XIV is an ETN which targets the inverse daily return of VIX by shorting VIX futures.
As the monthly options cycle progresses, at the end of each business day the fund gradually transitions from the first month future to second month future. Normally (80% of the time), the longer contract is higher priced therefore selling (shorting) high and buying low. This is known as positive “roll yield” or “term” structural advantage.
This excellent chart from Trading Volatility shows the relationship:
Volatility tends to decrease during stock market rallies, reducing VIX and increasing XIV.
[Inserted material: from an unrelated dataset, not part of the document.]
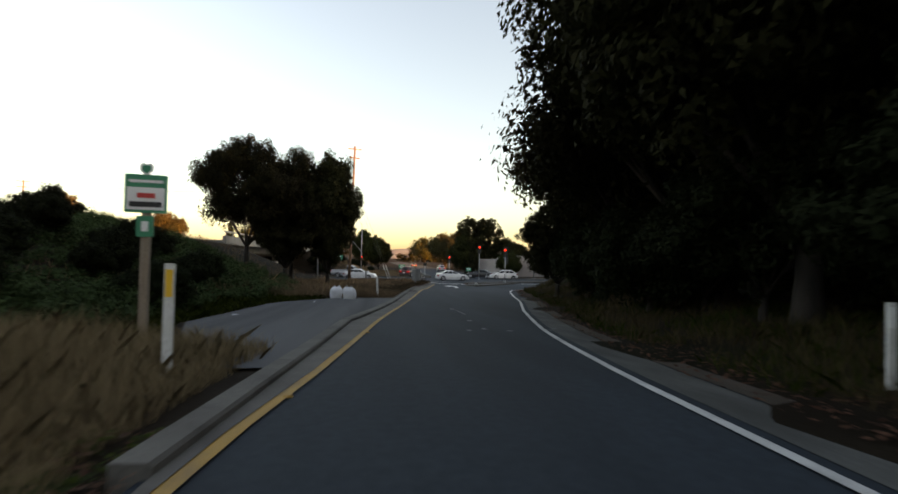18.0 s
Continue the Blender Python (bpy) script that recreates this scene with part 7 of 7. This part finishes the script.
def dirt_band(pts, w, label):
    g = Geo()
    vs = []
    for i, (x, y) in enumerate(pts):
        k = w * (0.6 + 0.4 * math.sin(i * 1.9 + 0.5))
        vs += [(x - k, y - k * 0.4, h1(x - k, y - k * 0.4) + 0.010), (x, y, h1(x, y) + 0.035), (x + k, y + k * 0.4, h1(x + k, y + k * 0.4) + 0.010)]
    g.add(vs, [q for i in range(len(pts) - 1) for q in ((3 * i, 3 * i + 1, 3 * i + 4, 3 * i + 3), (3 * i + 1, 3 * i + 2, 3 * i + 5, 3 * i + 4))])
    tagged(part("dirt_drift", g, M["mulch"], smooth=True), label, "dirt", kind="structure")


dirt_band([(0.4, 283.0), (1.2, 283.4), (2.2, 283.8), (2.8, 285.3), (3.2, 287.5), (3.5, 290.5), (3.75, 294), (3.95, 298), (4.2, 303), (4.4, 308), (4.62, 313), (4.75, 318)], 0.55, "reddish-brown drift of dirt along the gore")
dirt_band([(4.62, 318), (4.66, 322), (4.72, 325), (4.82, 328), (4.95, 331), (5.1, 334)], 0.2, "brown dirt gathered along the kerb")
for x, y, rx, ry in ((2.5, 328.9, 0.8, 0.35), (0.4, 329.2, 0.9, 0.4), (3.2, 325.6, 0.35, 0.25), (-1.6, 327.5, 0.8, 0.4)):
    g = Geo()
    n = 12
    ring = [(x + rx * math.cos(j * 2 * math.pi / n) * (0.85 + 0.15 * math.sin(j * 2.7)), y + ry * math.sin(j * 2 * math.pi / n) * (0.85 + 0.15 * math.cos(j * 1.9))) for j in range(n)]
    g.add([(a, b, h1(a, b) + 0.004) for a, b in ring] + [(x, y, h1(x, y) + 0.09)], [(j, (j + 1) % n, n) for j in range(n)])
    tagged(part("dirt_mound", g, M["mulch"], smooth=True), "low mound of brown dirt on the concrete pad", "dirt", kind="structure")
rng = np.random.default_rng(77)
for cx, cy, n, hh, mat in ((2.5, 338.0, 260, 0.55, "dry_grass"), (4.0, 337.3, 160, 0.4, "dry_grass"), (0.9, 335.5, 160, 0.5, "dry_grass"), (-2.6, 334.0, 200, 0.5, "tan_grass")):
    x, y = cx + rng.normal(size=n) * 0.35, cy + rng.normal(size=n) * 0.45
    blades("dry_grass", "pale clump of tall dry grass on the slope", (x, y, hh * (0.5 + 0.7 * rng.random(n))), M[mat], 1, 0.008, 0.4, seed=int(cy * 10) % 97)
plant(BUSH[2], 1.5, 331.9, 0.5, group="shrubs on the embankment")
plant(BUSH[2], -3.8, 341.0, 0.9, group="shrubs on the embankment")


# ---- dark patches and a joint on the exit gore ----
for sx, sy, sw, sl in ((1.2, 271.5, 0.75, 0.16), (2.1, 272.6, 0.6, 0.22), (2.9, 274.2, 0.5, 0.14), (0.3, 273.4, 0.55, 0.2)):
    pr = np.random.default_rng(int(sx * 10 + sy))
    ring = [(sx + sw * (0.45 + 0.8 * pr.random()) * math.cos(a), sy + sl * (0.4 + 1.2 * pr.random()) * math.sin(a) + 0.2 * math.cos(a)) for a in np.linspace(0, 6.2832, 20)[:-1]]
    flat("road_stain", ring, 0.012, M["lane_dark"], "dark ragged stain on the pale concrete", "stain")
flat("slab_joint", [(-2.7, 276.3), (8.0, 278.3), (8.0, 278.36), (-2.7, 276.36)], 0.013, M["seal"], "dark joint across the concrete of the gore", "joint")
An alternative viewpoint is that the high returns result from the volatility risk premium (highly recommended) i.e. the risk of an explosion in volatility while holding XIV. Theoretically, XIV can go to zero overnight if VIX triples (approximately). The trade-off is ~100% per annum returns from 2004-2007 and 2009-2013.
One idea is to hold most of the portfolio in low beta funds (total return ~20% outside recessions) with, say, 10% allocated to a XIV “roll yield” and/or “breadth based” strategy. This could boost total annual returns by 10% (to 30%) with a small chance of XIV going to zero (probably during a recession but could be any time).
XIV allocation should be tax sheltered due to higher transaction frequency and sized so that the zero case is not catastrophic.